Posted Jul 6 2012 10:32AM
The Toronto Raptors have survived the test of patience and won the waiting game. They chose center Jonas Valanciunas fifth overall in the June 2011 NBA Draft, knowing he would spend another season in his native Lithuania, felt the barrage of criticism as they limped toward a 23-43 finish in 2011-12 with no lottery pick to provide hope for the future, and now have the payback.
If Valanciunas would have been picked in the 2012 Draft last week, after playing the season with Lietuvos Rytas in Lithuania?
"I'd say he goes 2," one general manager said recently. "If he's in the Draft based on his body of work over the last 12 months, then I think he goes 2."
"I think No. 2," another executive said. "He was 5 last year, and you could say this is a stronger Draft class (in 2012). But considering his size and how hard he plays, and that he's been playing professional basketball another year, it certainly wouldn't be any lower than he was last year."
"Second or third," said a personnel veteran. "He didn't get any worse, that's for sure. He's really good."
Good enough that Valanciunas at No. 5 in 2011 is going to turn out to be an excellent investment, even if he didn't play in the NBA at all last year?
"Absolutely," the third executive said.
It almost didn't happen for Toronto. The Cavaliers should have taken Valanciunas with the fourth choice. They needed a center and had already lucked into the No. 1 pick by virtue of a trade with the Clippers that turned gold when L.A.'s selection won the lottery. The Cavs took Kyrie Irving, the eventual Rookie of the Year, so the miss on Valanciunas was much more palatable.

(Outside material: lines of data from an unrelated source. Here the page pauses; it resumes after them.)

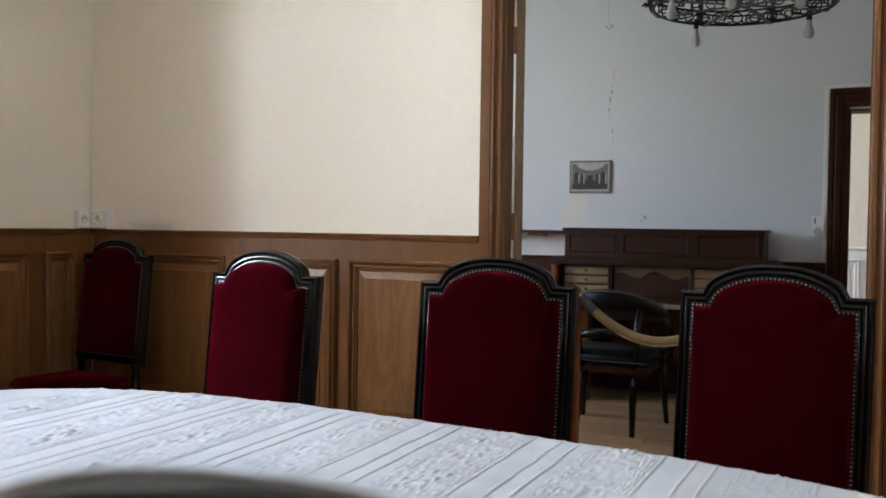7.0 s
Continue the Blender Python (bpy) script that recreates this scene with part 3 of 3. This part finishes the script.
flat("print_floor", [(0, 0), (1, 0), (1, 0.22), (0.62, 0.36), (0.36, 0.36), (0, 0.2)], "photo_dark", 0.0200)
flat("print_vault", [(0.1, 1), (0.95, 1), (0.8, 0.82), (0.6, 0.74), (0.4, 0.74), (0.2, 0.84)], "photo_light", 0.0200)
for u, w, v in ((0.06, 0.12, 0.66), (0.24, 0.08, 0.60), (0.66, 0.09, 0.60), (0.80, 0.13, 0.68)):
    flat("print_arch", [(u, 0.24), (u + w, 0.24)] + [(u + w / 2 + w / 2 * math.cos(math.pi * k / 8), v - 0.1 + 0.1 * math.sin(math.pi * k / 8)) for k in range(9)], "photo_dark", 0.0204)
    flat("print_column", [(u + w, 0.22), (u + w + 0.025, 0.22), (u + w + 0.025, 0.6), (u + w, 0.6)], "photo_light", 0.0206)
flat("print_doorway", [(0.42, 0.3), (0.58, 0.3), (0.58, 0.55), (0.42, 0.55)], "photo_dark", 0.0204)
flat("print_table", [(0.40, 0.2), (0.62, 0.2), (0.58, 0.31), (0.44, 0.31)], "photo_dark", 0.0208)

# crack and scuffs in the far wall
crack = setting(new("wall_crack"), "thin dark crack and scuffs in white plaster", "wall crack")


def strip(name, pts, w, to, mat, parent, h=0.0015):
    bm = bmesh.new()
    rr = random.Random(len(pts) + int(pts[0][1] * 100))
    a, b = [], []
    for u, v in pts:
        k = w * rr.uniform(0.3, 1.0)
        a.append(bm.verts.new(to(u - k, v, h)))
        b.append(bm.verts.new(to(u + k, v, h)))
    for k in range(len(pts) - 1):
        bm.faces.new((a[k], a[k + 1], b[k + 1], b[k]))
    part(name, bm, mat, parent, recalc=False)


rr = random.Random(4)
pts = []
for k in range(26):
    z = 2.56 - 0.58 * k / 25
    x = 2.322 - 0.040 * math.sin((2.56 - z) / 0.36 * 1.6) + (0.018 if z < 2.1 else 0) + rr.uniform(-0.006, 0.006)
    pts.append((x, z))
for a, b, w in ((0, 4, 0.0016), (5, 7, 0.0022), (7, 9, 0.0055), (9, 13, 0.0042), (13, 15, 0.0050), (16, 19, 0.0020), (20, 23, 0.0022), (23, 26, 0.0016)):
    strip("crack", pts[a:b], w, far_north, "crack", crack)
strip("crack", [(2.262, 3.15), (2.258, 3.05), (2.263, 2.98), (2.256, 2.93)], 0.0015, far_north, "mark", crack)
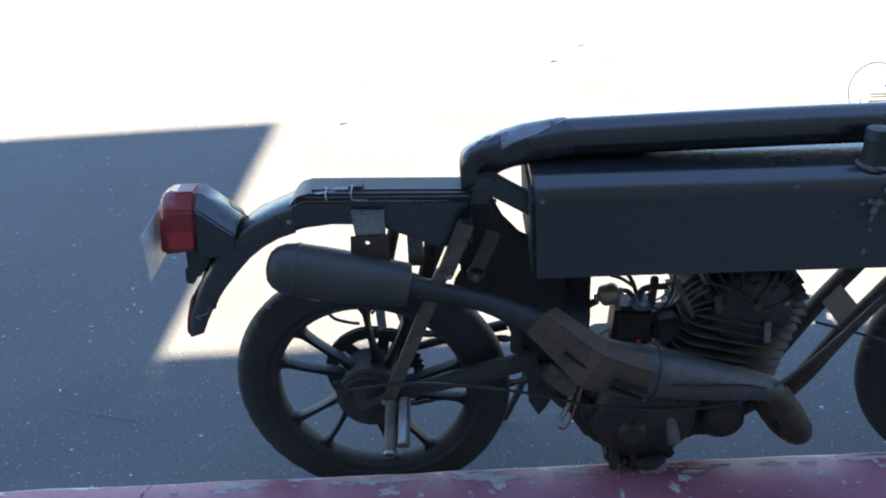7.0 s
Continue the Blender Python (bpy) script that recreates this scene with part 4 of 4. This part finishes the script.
def exhaust():
    part("link_pipe", sweep([(-0.195, 0.046, 0.573), (-0.12, 0.040, 0.556), (-0.04, 0.024, 0.540), (0.03, 0.004, 0.515), (0.07, -0.010, 0.494)], [0.022, 0.019, 0.019, 0.025, 0.028], 20, 5), RUBBER, bike, "sooty black link pipe")
    pts = [(0.062, -0.006, 0.499), (0.09, -0.018, 0.483), (0.15, -0.038, 0.448), (0.20, -0.047, 0.432), (0.245, -0.05, 0.424), (0.31, -0.046, 0.405), (0.38, -0.036, 0.381), (0.44, -0.024, 0.360), (0.485, -0.012, 0.340)]
    rad = [0.029, 0.036, 0.043, 0.046, 0.047, 0.042, 0.034, 0.027, 0.022]
    pipe = part("expansion_chamber", sweep(pts, rad, 24, 5), PIPE, bike, "grey steel expansion chamber exhaust")
    part("weld_seam", turned([(0.0465, -0.002), (0.0495, -0.001), (0.0495, 0.001), (0.0465, 0.002), (0.0465, -0.002)], (0.247, -0.05, 0.4235), Vector((0.11, 0.0, -0.027)), 28), PIPE, pipe)
    # heat shield: a steel sheet folded into two flat panels
    sh = bmesh.new()
    cols = [[(0.083, 0.000, 0.538), (0.054, -0.044, 0.553), (0.026, -0.046, 0.517), (0.036, -0.010, 0.480)],
            [(0.168, -0.048, 0.490), (0.153, -0.088, 0.491), (0.116, -0.090, 0.424), (0.128, -0.050, 0.402)],
            [(0.240, -0.070, 0.472), (0.237, -0.103, 0.462), (0.225, -0.100, 0.396), (0.232, -0.060, 0.378)]]
    grid = [[sh.verts.new(p) for p in c] for c in cols]
    for p, q in zip(grid, grid[1:]):
        for k in range(3):
            sh.faces.new((p[k], p[k + 1], q[k + 1], q[k]))
    bmesh.ops.recalc_face_normals(sh, faces=sh.faces[:])
    bmesh.ops.solidify(sh, geom=sh.faces[:], thickness=0.0022)
    shield = part("heat_shield", sh, RUST, pipe, "brown rusted slotted heat shield", smooth=10)
    # no holes cut: black bars carry the shade of the slots
    for p0, p1, q in (((0.088, -0.0685, 0.490), (0.134, -0.0825, 0.457), 0.0026), ((0.170, -0.0975, 0.442), (0.229, -0.1035, 0.420), 0.0020), ((0.163, -0.0965, 0.429), (0.220, -0.102, 0.403), 0.0020)):
        part("slot", strap(p0, p1, q * 2.2, 0.010, flat=(-0.35, -0.9, 0.15), bevel=0.0008), VOID, shield)
    # paler beads on the fold and end: lit edges put into the colour
    part("lit_bent_edge", sweep([(0.057, -0.0445, 0.5545), (0.154, -0.0890, 0.4925), (0.237, -0.1035, 0.463)], 0.0013, 6, 1), GRIME, shield)
    part("lit_bent_edge", sweep([(0.237, -0.1035, 0.463), (0.225, -0.1005, 0.397)], 0.0013, 6, 1), GRIME, shield)
    # a black line for the shade in the cone's crease
    part("crease_shade", sweep([(0.270, -0.098, 0.428), (0.33, -0.088, 0.416), (0.41, -0.062, 0.392), (0.452, -0.050, 0.372)], 0.0018, 6, 4), VOID, pipe)
    elbow = sweep([(0.466, -0.018, 0.348), (0.494, -0.010, 0.320), (0.519, -0.004, 0.279), (0.539, 0.0, 0.242), (0.548, 0.012, 0.215), (0.535, 0.045, 0.205), (0.505, 0.085, 0.235), (0.48, 0.10, 0.30)],
                  [0.022, 0.024, 0.026, 0.027, 0.027, 0.024, 0.022, 0.022], 20, 7)
    for v in elbow.verts:
        v.co += Vector((noise.noise(v.co * 60), noise.noise(v.co * 60 + Vector((9, 0, 0))), noise.noise(v.co * 60 + Vector((0, 9, 0))))) * 0.0034
        v.co += Vector((1, -1, 0.4)) * (0.0018 * noise.noise(v.co * 150))
    part("header_elbow", elbow, DARKRUST, pipe, "rough rusted header elbow")
    part("elbow_collar", turned([(0.027, -0.004), (0.0295, -0.002), (0.0295, 0.005), (0.027, 0.007), (0.027, -0.004)], (0.545, 0.006, 0.222), Vector((0.010, 0.010, -0.030)), 24), DARKRUST, pipe)
    a = Vector((-0.178, 0.046, 0.5725))
    d = Vector((-0.248, 0.0, 0.0555)).normalized()
    m = part("muffler", turned([(0.0, 0.0), (0.028, 0.0), (0.0385, 0.002), (0.0405, 0.006), (0.0440, 0.060), (0.0480, 0.120), (0.0495, 0.165), (0.0495, 0.205), (0.0485, 0.212), (0.0455, 0.230), (0.038, 0.246), (0.027, 0.256), (0.014, 0.260), (0.012, 0.250), (0.0, 0.250)], a, d, 36), MATT, bike, "matt black cylindrical muffler with domed end")
    part("muffler_band", turned([(0.0494, 0.203), (0.0506, 0.205), (0.0506, 0.210), (0.0494, 0.212), (0.0494, 0.203)], a, d, 36), MATT, m)
    part("rivet", bolt(a + d * 0.17 + Vector((0, -0.012, 0.047)), (0, -0.2, 1), 0.006, 0.003), MATT, m)
    part("muffler_clip", strap(a + d * 0.165 + Vector((0, -0.030, -0.040)), a + d * 0.19 + Vector((0, -0.030, -0.040)), 0.006, 0.004, flat=(0, -0.6, -0.8)), STEEL, m)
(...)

Even though he would have been a Lithuanian center in a city where a Lithuanian center, Zydrunas Ilgauskas, was one of the popular athletes of his generation in any sport.
Cleveland passing on Valanciunas in favor of power forward Tristan Thompson started a chain reaction that only last week became clear. The Cavaliers couldn't go power forward again in 2012, also at No. 4, so they passed on Thomas Robinson to take Dion Waiters. Maybe Waiters and the potential of a high-scoring guard would have been the choice no matter what. Either way, the Cavs had to circle back later in the first round, trading picks 24, 33 and 34 to the Mavericks for a center at No. 17, Tyler Zeller. Valanciunas, Irving and Waiters or Robinson hold much more promise than Irving, Thompson, Waiters and Zeller.
Toronto made the investment instead, the kind of long-term plotting that general manager Bryan Colangelo had in mind when he said in February that, "I think most (people in Toronto) get it. But there is a vocal minority that are not happy with where we are as a team. I'm actually quite comfortable with where we are as a team because I see the future. It's hard to explain in the short term and it's very difficult to go through because losing is terrible. But I see the future, let's put it that way."
The positive reviews for Valanciunas help as the Raptors -- all Toronto, really -- absorb the body blow of being turned down in free agency by Canadian hero Steve Nash. On Thursday, the Raptors bounced back by agreeing to acquire point guard Kyle Lowry from the Rockets. Going through a second consecutive summer league without their center of the future -- this time as he remains with the Lithuanian national team in preparation for the Olympics -- does nothing to diminish the new hope.
Waiting has paid off for other teams, too. Combo forward Nikola Mirotic, who went 23rd in 2011, officially chosen by the Rockets before landing in Chicago, has likewise appreciated in value after spending last season in Spain. If he was in the 2012 draft?
"Maybe back end of the lottery," one executive said in a common opinion.
Said one personnel boss, particularly impressed with Mirotic's trajectory: "Eight to 12."
Donatas Motiejunas, meanwhile, probably maintained his 2011 standing. He went 20th then, taken by the Timberwolves and quickly moved to the Rockets, and likely would have been taken somewhere close to that last week, executives say.